= MATERIAL PROVIDED =
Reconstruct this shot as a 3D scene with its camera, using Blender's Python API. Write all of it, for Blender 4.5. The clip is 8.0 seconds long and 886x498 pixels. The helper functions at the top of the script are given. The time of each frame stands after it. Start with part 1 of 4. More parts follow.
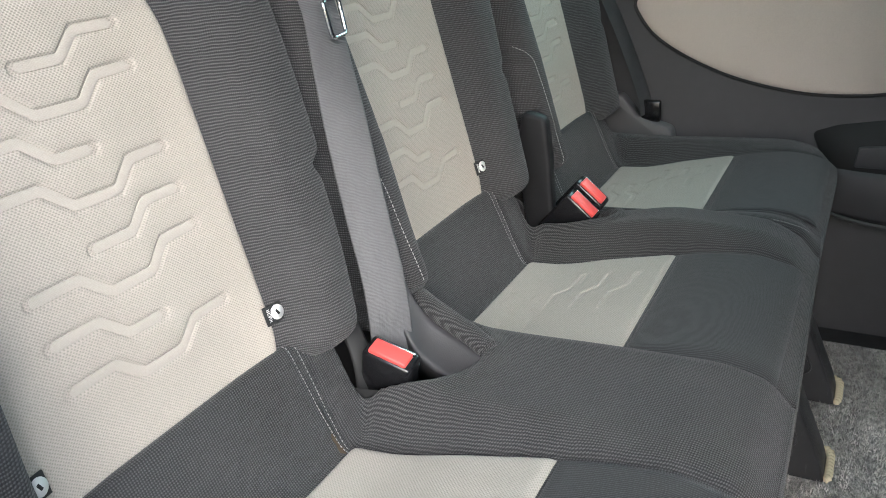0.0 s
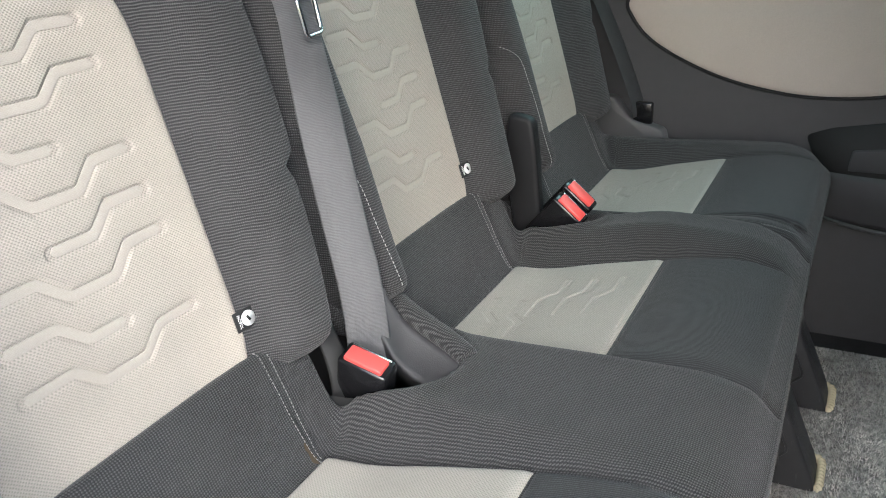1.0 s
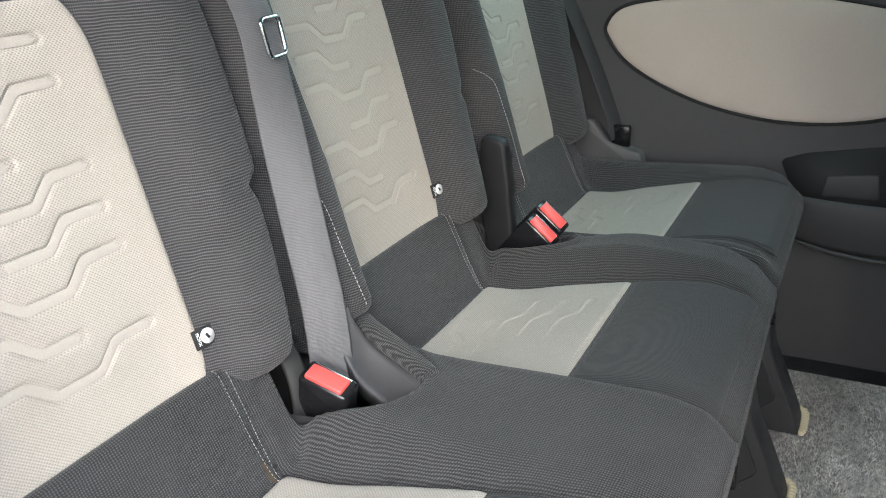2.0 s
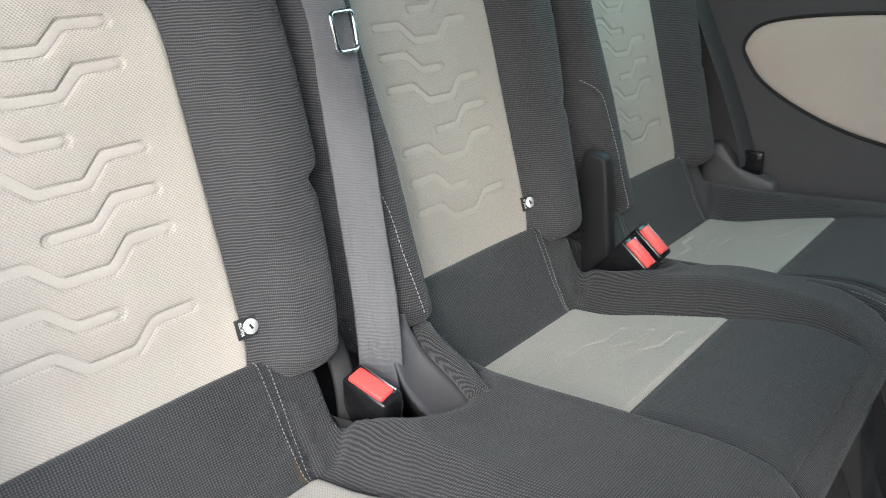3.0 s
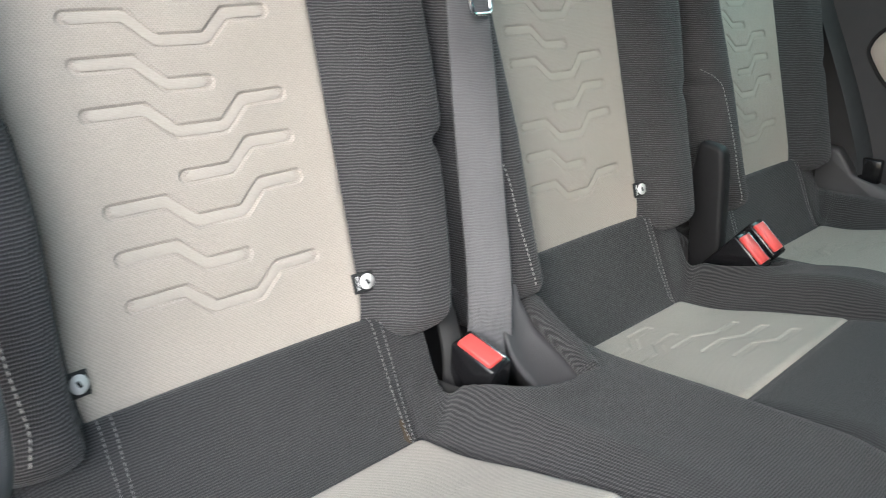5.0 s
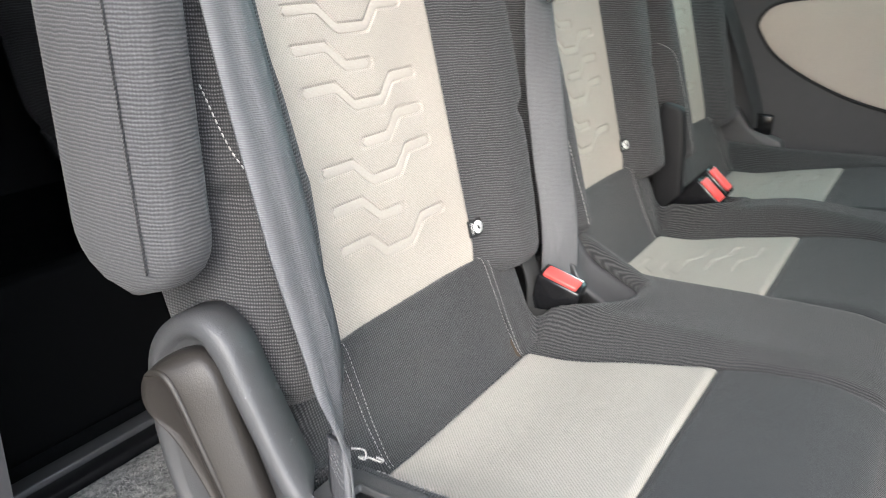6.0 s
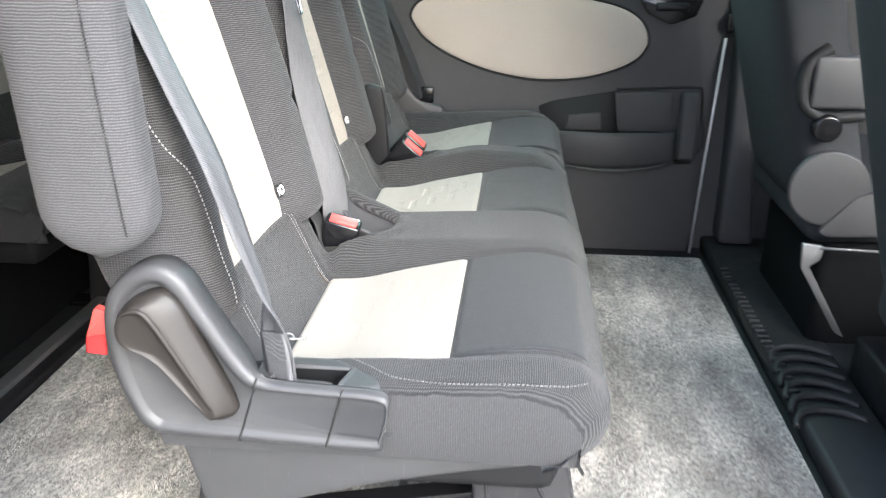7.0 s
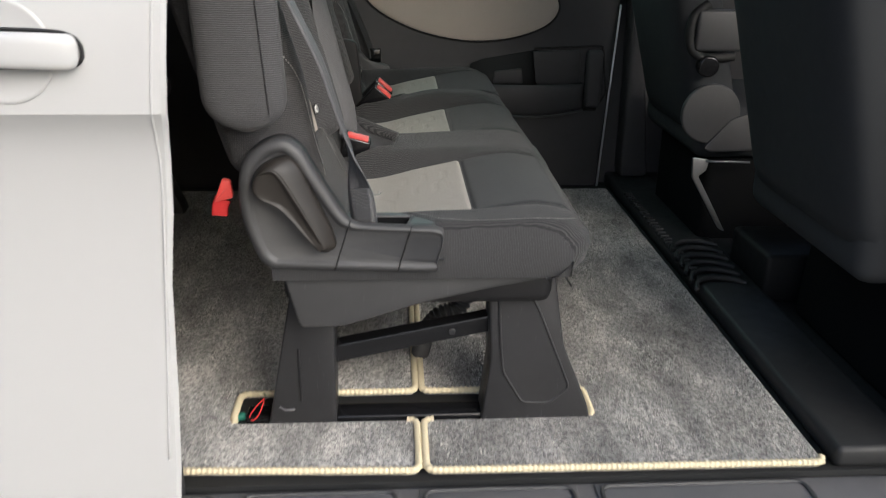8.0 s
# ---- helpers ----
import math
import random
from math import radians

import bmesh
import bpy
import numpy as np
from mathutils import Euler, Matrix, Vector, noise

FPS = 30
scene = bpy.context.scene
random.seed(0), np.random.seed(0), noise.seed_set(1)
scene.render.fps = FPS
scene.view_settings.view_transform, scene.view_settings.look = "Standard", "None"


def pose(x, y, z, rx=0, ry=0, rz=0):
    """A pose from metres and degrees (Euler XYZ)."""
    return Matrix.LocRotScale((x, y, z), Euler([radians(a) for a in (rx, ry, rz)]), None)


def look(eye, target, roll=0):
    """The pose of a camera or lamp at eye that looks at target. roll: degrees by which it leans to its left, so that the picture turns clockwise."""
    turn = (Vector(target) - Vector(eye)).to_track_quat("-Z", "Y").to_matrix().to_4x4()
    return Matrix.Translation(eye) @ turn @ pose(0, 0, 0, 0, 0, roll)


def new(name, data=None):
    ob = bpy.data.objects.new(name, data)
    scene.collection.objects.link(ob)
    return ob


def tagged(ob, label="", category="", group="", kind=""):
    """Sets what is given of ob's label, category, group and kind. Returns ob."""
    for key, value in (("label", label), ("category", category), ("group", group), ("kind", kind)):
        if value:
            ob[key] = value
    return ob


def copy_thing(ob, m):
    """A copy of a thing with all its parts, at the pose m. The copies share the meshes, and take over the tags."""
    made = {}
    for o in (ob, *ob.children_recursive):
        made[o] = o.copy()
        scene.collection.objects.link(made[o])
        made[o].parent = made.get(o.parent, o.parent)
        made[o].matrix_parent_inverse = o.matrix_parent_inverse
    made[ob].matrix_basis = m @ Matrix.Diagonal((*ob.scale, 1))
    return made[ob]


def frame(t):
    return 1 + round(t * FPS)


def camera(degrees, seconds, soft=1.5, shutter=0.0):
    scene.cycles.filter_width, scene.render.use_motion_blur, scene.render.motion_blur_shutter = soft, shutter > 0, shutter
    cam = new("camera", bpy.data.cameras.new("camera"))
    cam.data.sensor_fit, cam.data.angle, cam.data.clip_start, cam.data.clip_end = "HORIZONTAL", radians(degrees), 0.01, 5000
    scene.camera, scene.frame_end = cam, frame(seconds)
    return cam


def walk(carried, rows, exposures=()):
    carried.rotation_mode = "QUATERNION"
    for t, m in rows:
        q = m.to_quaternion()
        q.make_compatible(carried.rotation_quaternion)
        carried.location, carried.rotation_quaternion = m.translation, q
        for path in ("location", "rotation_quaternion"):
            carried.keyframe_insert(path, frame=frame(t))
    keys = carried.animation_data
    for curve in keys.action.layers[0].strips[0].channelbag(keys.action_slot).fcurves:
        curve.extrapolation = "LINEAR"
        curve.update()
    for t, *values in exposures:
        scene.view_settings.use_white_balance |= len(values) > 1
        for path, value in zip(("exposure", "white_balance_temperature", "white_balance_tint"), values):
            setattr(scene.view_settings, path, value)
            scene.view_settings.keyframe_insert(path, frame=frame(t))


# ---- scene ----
cam = camera(56.3, 8.0, 1.0, 0.3)
PATH = [
    (0, (0.501, 0.9, 0.872), (-0.375, 2.519, 0.09), -3.7),
    (0.5, (0.503, 0.912, 0.871), (-0.372, 2.531, 0.086), -3.6),
    (1, (0.511, 0.93, 0.866), (-0.365, 2.55, 0.085), -3.4),
    (1.5, (0.525, 0.938, 0.867), (-0.344, 2.573, 0.111), -2.9),
    (1.7, (0.53, 0.939, 0.868), (-0.324, 2.586, 0.119), -2.4),
    (2.8, (0.598, 0.98, 0.853), (-0.502, 2.504, 0.17), -2.5),
    (3, (0.607, 1.022, 0.842), (-0.581, 2.478, 0.157), -1.7),
    (3.5, (0.634, 1.102, 0.813), (-0.623, 2.501, 0.134), -0.4),
    (4, (0.645, 1.111, 0.811), (-0.619, 2.502, 0.128), -0.1),
    (4.5, (0.609, 1.067, 0.798), (-0.683, 2.438, 0.125), -0.1),
    (4.8, (0.588, 1.022, 0.802), (-0.717, 2.379, 0.127), 0.5),
    (5, (0.578, 0.986, 0.798), (-0.746, 2.332, 0.139), 0.4),
    (5.2, (0.548, 0.928, 0.799), (-0.767, 2.281, 0.135), 0.7),
    (6.3, (0.432, 0.559, 0.83), (-0.287, 2.281, 0.109), 0.2),
    (6.5, (0.438, 0.478, 0.841), (-0.091, 2.264, 0.114), -0.2),
    (6.7, (0.429, 0.408, 0.861), (0.042, 2.231, 0.138), -0.3),
    (7, (0.363, 0.296, 0.874), (0.184, 2.152, 0.15), 0.0),
    (7.2, (0.288, 0.215, 0.875), (0.244, 2.073, 0.137), 0.6),
    (7.5, (0.206, 0.079, 0.881), (0.287, 1.938, 0.15), 0.1),
    (7.7, (0.178, 0.004, 0.868), (0.293, 1.862, 0.137), 0.2),
    (8, (0.155, -0.14, 0.848), (0.27, 1.715, 0.11), 0.7),
]
walk(cam, [(t, look(eye, target, roll)) for t, eye, target, roll in PATH],
     exposures=[(t, e, k, 8) for t, e, k in ((0.0, 1.33, 5450), (1.0, 1.36, 5450), (1.5, 1.50, 5450), (3.0, 1.37, 5400), (3.5, 1.43, 5350), (4.0, 1.60, 5350), (4.5, 1.44, 5350), (5.0, 1.28, 5450), (5.2, 1.28, 5550), (6.5, 1.92, 5550), (7.0, 2.27, 5500), (7.2, 2.3, 5550), (7.5, 2.05, 5550), (7.7, 1.45, 5800), (8.0, 0.41, 5800))])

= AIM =
Locate the string "pose" in the listing above and copy every line where it occurs.

= ANSWER TO THE TASK =
def pose(x, y, z, rx=0, ry=0, rz=0):
    """A pose from metres and degrees (Euler XYZ)."""
    """The pose of a camera or lamp at eye that looks at target. roll: degrees by which it leans to its left, so that the picture turns clockwise."""
    return Matrix.Translation(eye) @ turn @ pose(0, 0, 0, 0, 0, roll)
    """A copy of a thing with all its parts, at the pose m. The copies share the meshes, and take over the tags."""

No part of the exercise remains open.